We spend billions protecting critical infrastructure from cyberattacks, yet the most pervasive and insidious forms of harm—family violence, coercive control, financial exploitation, human trafficking, workplace abuse, and digital surveillance—are still treated as private issues, not security threats.

These aren’t separate problems. They are interconnected forms of abuse, driven by power imbalances, economic instability, technological exploitation, and systemic failures. They shape public safety, economic resilience, and national security—yet they remain poorly understood, inconsistently addressed, and often dismissed.

If we want to understand why we need a better response, we first need to acknowledge how abuse is evolving—and why extremism, exploitation, and coercion are not fringe problems, and are not independent of one another either.

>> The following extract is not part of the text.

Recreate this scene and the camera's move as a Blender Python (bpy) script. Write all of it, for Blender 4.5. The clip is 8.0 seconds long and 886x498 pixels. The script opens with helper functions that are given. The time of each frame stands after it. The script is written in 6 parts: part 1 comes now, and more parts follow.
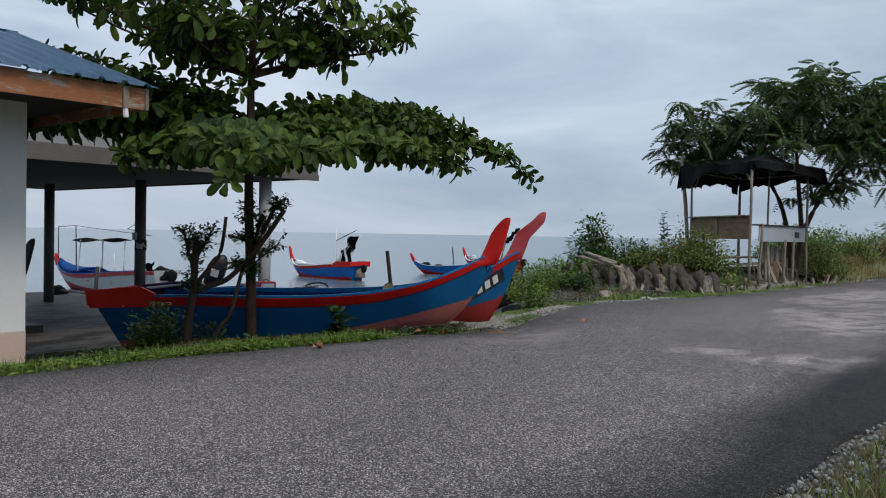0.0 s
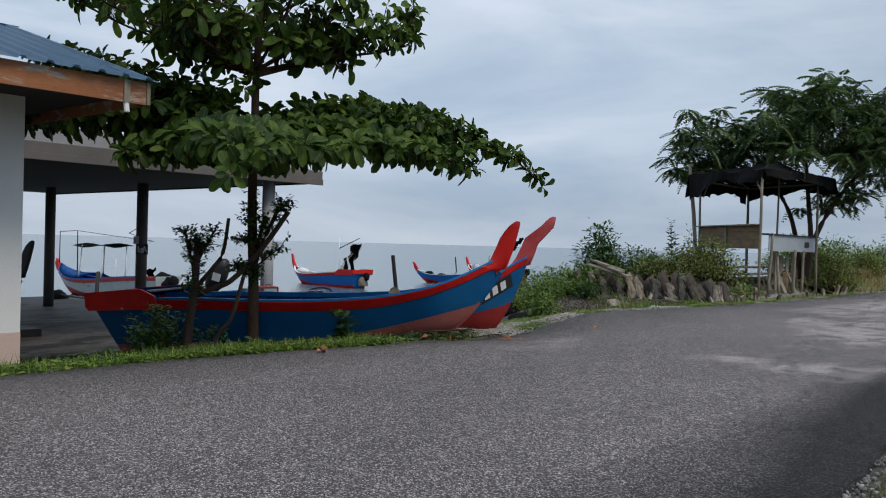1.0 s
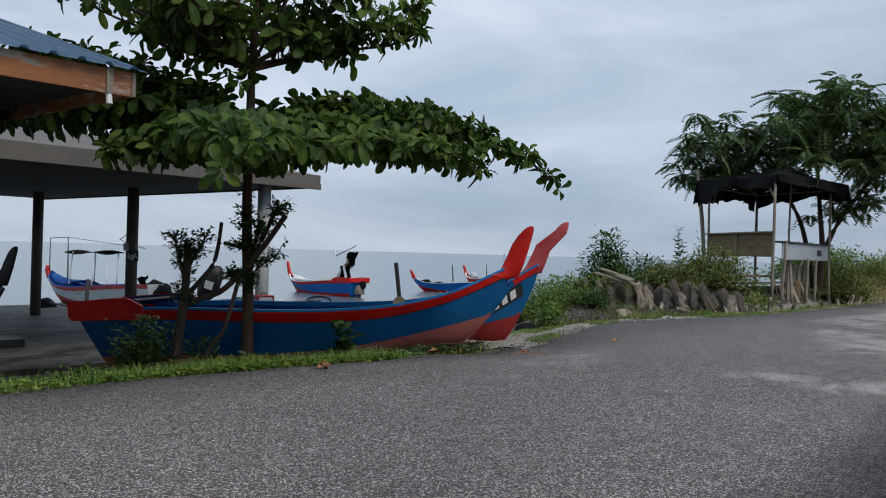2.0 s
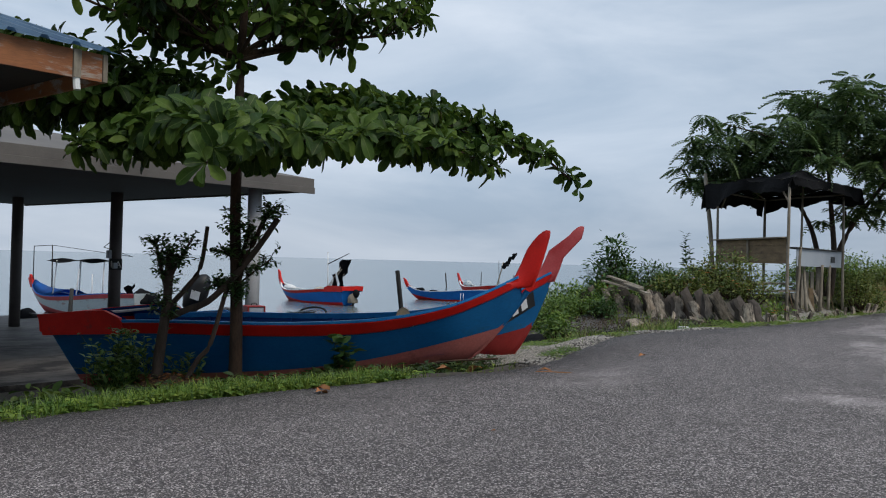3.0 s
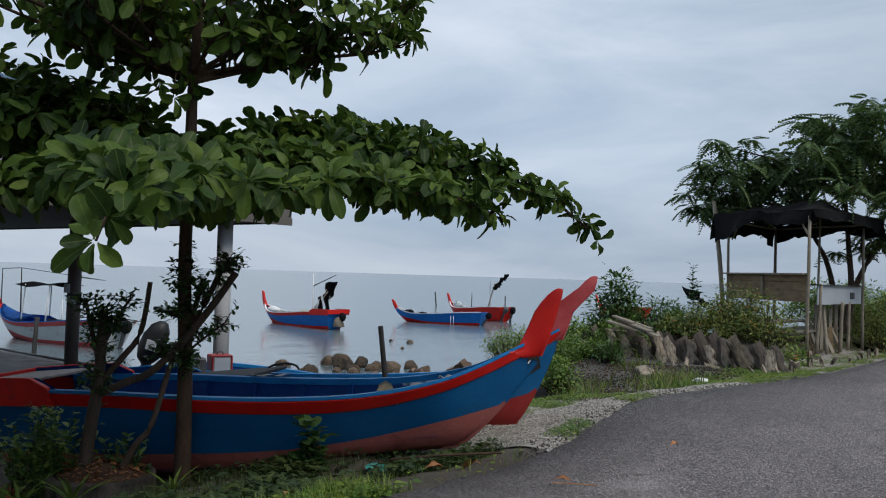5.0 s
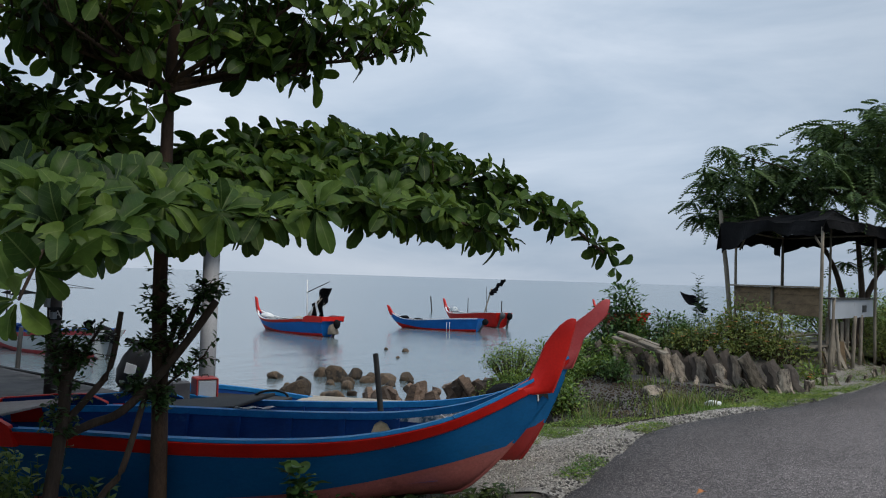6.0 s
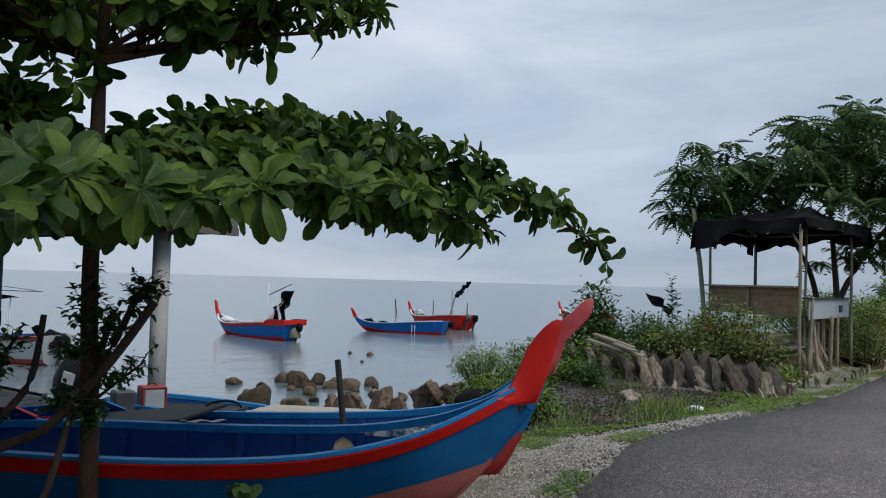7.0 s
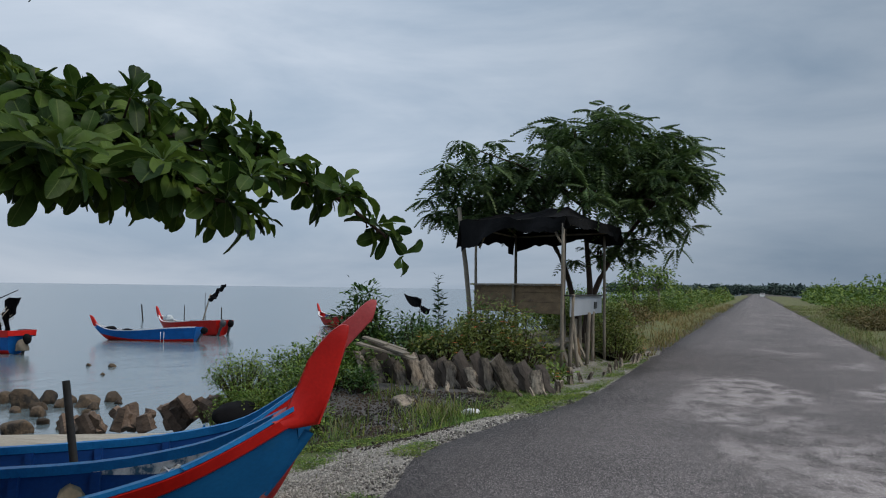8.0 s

The 2016 U.S. election shattered the illusion that extremist, reactionary views are rare. Donald Trump’s victory wasn’t just about conservative politics—it exposed deep-seated resentment, nationalism, and authoritarian tendencies that had long existed beneath the surface. That same period saw the rise of alternative media ecosystems, where far-right ideologies thrived. Platforms that don’t need to be named radicalized users at an unprecedented scale, reinforcing misnformation as a political weapon, conspiracy-driven distrust in institutions, anti-government rhetoric and calls for actual violence. 

Trump didn’t create extremism—he validated and amplified views that had already been festering for years.

The same pattern exists with family and intimate partner violence, trafficking, and exploitation. These issues aren’t growing—they were always there. The difference is that technology, economic instability, and social backlash are making them more visible and harder to ignore. 

I speak to the technologists, the security professionals and enthusiasts when I say this, while technology is streamlining our lives, it’s also expanding the ways perpetrators can harm victims. We talk in the security industry about cyber being the new battleground for warfare. The same is true for abuse and exploitation. Technology-Facilitated Abuse (TFA) is rising—and we are indirectly perpetuating it. Every technological advancement, security vulnerability, and bit of data we collect has the potential to be weaponized against victims. 

It is in some cases, a literal matter of life and death.

As security professionals, developers, and policymakers, we need to reframe how we think about data. Privacy is not an inconvenience—it is a protective barrier against exploitation. Every time we build a new platform, device, or AI system, we are generating, storing, and exposing personal data—often with little thought to how it could be used maliciously. We collect data to improve services, enhance user experience, and optimize security, but we rarely stop to ask, what would happen if this got into the hands of the wrong person. Not en-masse, but an individual level. 

The future of security is not AI or Quantum centred, it's human centred - We cannot call ourselves defenders, security professionals, or safety advocates while ignoring the reality that our systems are being weaponised against vulnerable people every day. 

We can't continue to create tools and systems that serve power and enable control without ensuring that they actually protect our most vulnerable. It's about time we asked ourselves, what are we going to do about it?

I know what I’m doing about it. With the help of some incredible individuals, we are building an open source resource designed to identify, track, and define the evolving ways perpetrators exert control. By putting a name to these harms and mapping them against real-world interventions, we aim to bridge the gap between law enforcement, cybersecurity, public health, and frontline services.